Even though he was eager to contribute to the war effort and felt it was his duty to fight,  he had mixed feelings about the affair, he said.

“It was a job that needed to be done and you had to do it,” he said. “It’s not very glamorous to be shot at, though. You had to defend yourself and to do that you had to take part, but anyone who thinks it was wonderful should try it.”

Sixty-nine years after the end of World War II, Tatham said that he feels more than ever it is important for Canadians to pay their respect for those soldiers who fought and died to protect the country.

“We should pay attention and recognize that a lot of young fellas got killed,” he said.

He has been happy to see the number of people attending Remembrance Day ceremonies in Powell River increase over the years.

This has also been the trend across the country, and while Canadians have never shied away from honouring Remembrance Day, there is growing interest in paying tribute to fallen soldiers. A 2012 Ipsos Reid poll found 30 per cent of respondents had formal plans to attend Remembrance Day ceremonies, up from only 16 per cent four years before. Eighty-two per cent of respondents said they would wear a poppy in the days prior to November 11.

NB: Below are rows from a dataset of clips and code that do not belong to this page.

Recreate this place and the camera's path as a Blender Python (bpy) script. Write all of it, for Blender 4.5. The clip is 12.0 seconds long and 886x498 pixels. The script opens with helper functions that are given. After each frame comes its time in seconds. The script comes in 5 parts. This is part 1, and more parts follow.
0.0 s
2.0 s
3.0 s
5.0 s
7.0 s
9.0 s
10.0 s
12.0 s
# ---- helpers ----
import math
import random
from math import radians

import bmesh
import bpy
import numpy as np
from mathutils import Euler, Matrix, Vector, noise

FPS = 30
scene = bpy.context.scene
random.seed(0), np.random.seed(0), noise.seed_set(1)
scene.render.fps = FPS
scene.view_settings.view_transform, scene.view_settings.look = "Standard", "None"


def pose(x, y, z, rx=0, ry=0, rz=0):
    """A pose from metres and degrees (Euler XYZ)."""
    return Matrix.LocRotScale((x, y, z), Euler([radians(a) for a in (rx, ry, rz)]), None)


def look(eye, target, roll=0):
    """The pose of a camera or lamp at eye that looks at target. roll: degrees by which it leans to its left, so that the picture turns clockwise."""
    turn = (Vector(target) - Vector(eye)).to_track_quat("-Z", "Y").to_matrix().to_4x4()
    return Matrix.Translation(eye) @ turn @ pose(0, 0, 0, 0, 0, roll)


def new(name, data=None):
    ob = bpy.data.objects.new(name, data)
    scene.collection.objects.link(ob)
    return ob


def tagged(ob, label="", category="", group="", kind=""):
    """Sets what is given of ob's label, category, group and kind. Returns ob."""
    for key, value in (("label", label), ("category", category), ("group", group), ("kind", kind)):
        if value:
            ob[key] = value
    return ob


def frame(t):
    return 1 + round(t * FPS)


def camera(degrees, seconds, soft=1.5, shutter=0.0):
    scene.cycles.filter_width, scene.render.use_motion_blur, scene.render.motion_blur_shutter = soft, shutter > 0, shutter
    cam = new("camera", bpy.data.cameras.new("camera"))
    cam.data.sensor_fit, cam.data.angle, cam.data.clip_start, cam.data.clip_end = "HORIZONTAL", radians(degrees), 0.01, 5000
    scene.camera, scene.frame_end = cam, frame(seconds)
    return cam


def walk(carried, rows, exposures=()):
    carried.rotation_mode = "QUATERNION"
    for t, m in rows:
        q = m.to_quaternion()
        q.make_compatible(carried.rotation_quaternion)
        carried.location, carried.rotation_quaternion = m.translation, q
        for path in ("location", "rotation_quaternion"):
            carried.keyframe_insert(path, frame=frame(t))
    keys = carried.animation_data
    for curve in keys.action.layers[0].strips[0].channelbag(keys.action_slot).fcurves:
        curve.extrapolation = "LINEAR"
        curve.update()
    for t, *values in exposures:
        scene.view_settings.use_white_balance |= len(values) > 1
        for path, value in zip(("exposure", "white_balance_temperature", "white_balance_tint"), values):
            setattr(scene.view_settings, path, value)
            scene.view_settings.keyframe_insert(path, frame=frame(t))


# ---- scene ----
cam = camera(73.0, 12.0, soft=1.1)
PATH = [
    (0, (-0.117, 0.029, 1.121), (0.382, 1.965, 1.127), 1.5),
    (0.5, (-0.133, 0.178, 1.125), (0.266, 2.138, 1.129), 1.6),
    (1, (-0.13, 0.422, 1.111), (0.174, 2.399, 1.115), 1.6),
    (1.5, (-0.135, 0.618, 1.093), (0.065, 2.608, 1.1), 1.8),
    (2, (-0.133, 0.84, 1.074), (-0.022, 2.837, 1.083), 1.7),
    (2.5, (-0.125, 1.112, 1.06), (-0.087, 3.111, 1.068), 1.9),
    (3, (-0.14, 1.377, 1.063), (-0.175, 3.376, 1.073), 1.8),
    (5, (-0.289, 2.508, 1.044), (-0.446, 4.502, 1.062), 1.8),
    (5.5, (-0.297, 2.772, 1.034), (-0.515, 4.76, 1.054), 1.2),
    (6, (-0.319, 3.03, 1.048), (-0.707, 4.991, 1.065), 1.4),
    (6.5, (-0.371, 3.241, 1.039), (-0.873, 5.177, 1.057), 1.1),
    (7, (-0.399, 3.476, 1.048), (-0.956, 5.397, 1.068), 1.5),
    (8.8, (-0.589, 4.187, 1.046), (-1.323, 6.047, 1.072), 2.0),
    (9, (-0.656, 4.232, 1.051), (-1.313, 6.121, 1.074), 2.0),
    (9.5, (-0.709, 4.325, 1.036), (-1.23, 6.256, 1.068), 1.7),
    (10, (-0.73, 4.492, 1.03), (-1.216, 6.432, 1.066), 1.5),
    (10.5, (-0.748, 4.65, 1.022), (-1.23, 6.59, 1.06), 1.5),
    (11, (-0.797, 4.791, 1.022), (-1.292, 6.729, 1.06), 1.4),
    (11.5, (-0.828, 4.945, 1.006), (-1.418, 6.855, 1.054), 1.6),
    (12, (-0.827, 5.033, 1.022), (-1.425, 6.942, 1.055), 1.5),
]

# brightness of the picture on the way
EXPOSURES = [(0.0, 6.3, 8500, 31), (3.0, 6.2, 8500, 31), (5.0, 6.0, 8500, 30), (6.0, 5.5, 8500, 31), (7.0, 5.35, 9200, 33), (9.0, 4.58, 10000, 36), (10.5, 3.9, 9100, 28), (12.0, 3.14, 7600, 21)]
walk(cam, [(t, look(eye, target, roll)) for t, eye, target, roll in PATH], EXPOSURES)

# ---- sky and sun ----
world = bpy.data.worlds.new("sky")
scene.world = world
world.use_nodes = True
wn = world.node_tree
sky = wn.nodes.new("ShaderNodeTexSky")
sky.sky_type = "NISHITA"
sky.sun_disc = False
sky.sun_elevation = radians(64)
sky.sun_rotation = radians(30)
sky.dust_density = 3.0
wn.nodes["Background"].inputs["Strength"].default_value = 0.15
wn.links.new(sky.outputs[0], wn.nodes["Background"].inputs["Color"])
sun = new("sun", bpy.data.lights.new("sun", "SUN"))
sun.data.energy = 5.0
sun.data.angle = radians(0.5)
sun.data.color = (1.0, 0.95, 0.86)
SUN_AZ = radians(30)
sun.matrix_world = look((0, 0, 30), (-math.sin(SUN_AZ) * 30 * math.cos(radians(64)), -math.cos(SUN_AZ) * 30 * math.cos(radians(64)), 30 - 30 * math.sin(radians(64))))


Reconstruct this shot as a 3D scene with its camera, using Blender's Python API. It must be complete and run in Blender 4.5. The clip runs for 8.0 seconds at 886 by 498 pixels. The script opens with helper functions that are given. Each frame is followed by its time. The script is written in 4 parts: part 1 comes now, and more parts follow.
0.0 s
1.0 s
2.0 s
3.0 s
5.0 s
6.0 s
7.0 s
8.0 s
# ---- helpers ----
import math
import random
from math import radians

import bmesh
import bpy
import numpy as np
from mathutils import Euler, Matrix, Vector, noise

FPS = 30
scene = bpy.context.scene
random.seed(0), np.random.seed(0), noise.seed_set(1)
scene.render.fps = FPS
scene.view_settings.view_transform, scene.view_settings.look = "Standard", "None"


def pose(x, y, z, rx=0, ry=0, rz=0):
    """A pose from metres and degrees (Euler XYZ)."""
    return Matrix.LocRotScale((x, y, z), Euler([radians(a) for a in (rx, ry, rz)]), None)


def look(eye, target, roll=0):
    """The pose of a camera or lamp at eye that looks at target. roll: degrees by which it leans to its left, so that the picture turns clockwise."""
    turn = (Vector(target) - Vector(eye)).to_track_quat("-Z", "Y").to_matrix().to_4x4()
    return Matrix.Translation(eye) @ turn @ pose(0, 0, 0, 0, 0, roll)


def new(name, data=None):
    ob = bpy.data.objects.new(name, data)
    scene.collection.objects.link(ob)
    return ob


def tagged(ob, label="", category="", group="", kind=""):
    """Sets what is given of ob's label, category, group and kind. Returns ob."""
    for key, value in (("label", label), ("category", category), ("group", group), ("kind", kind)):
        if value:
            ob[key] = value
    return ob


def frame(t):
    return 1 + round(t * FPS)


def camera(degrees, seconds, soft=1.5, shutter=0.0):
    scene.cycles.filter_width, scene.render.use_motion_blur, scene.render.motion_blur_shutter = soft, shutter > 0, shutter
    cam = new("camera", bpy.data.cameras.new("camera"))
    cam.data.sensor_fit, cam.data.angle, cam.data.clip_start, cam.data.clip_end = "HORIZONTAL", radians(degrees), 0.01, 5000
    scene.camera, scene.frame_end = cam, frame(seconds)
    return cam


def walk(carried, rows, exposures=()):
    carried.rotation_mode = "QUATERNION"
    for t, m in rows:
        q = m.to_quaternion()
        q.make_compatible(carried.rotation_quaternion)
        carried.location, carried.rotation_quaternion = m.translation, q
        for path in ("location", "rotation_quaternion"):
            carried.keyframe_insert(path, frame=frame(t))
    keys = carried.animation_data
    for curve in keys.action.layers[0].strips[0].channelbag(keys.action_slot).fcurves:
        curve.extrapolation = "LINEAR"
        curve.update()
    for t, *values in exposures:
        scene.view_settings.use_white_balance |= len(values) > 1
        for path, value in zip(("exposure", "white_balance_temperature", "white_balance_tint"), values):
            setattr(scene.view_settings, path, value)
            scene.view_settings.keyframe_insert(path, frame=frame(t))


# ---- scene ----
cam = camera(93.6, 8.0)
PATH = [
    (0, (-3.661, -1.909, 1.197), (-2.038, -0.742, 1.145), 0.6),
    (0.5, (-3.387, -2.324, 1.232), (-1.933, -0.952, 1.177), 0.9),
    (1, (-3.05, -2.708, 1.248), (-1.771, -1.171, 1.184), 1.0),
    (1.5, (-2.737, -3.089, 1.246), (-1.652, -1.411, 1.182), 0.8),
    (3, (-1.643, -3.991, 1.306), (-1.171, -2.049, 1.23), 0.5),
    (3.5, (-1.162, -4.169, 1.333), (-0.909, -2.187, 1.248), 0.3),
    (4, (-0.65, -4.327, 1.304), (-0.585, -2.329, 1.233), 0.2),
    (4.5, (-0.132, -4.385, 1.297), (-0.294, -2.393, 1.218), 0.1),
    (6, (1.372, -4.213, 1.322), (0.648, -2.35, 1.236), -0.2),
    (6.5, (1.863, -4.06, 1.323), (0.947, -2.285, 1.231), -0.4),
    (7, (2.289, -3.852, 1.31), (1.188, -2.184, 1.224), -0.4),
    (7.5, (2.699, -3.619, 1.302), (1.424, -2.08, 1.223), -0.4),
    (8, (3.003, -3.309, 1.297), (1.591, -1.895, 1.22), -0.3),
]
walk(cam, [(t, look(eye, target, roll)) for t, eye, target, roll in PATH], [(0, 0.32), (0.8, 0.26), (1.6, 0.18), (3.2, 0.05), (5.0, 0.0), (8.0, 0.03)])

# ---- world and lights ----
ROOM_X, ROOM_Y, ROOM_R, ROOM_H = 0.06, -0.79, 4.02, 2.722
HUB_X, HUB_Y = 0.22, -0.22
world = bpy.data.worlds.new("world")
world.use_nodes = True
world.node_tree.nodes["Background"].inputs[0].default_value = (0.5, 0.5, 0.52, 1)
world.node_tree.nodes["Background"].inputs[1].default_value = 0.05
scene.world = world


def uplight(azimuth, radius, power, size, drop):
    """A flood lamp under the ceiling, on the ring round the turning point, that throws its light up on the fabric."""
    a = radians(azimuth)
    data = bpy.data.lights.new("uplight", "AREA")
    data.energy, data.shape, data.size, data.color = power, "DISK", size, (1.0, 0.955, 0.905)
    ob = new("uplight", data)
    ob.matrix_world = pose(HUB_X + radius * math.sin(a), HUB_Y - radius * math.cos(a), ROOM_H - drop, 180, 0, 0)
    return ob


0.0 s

“I think Remembrance Day has more importance now than for a while,” he said.

Explanations for the increased interest can possibly be attributed to shifting demographics in the country’s veterans or by the fact that the ranks of World War II and Korean War survivors are being swelled by the thousands of soldiers who fought as part of Canada’s mission in Afghanistan. “We have to pay attention, we have to look after our children and appreciate the freedoms we have.”

A trip to the Soviet Union in 1963 further drove that fact home for him, he said. He saw vast cemeteries outside Saint Petersburg with more than a half a million graves.

“It was awful,” he said. “How do you kill people like that. We don’t remember much.

“I guess I shouldn’t be that cynical but we should read our history and understand how fortunate we are to be free.”

Tatham broke his hip last April and has been healing, but his mobility has been reduced. Despite this, he told the Peak that he will attend the November 11 ceremony at Powell River’s cenotaph in a wheelchair.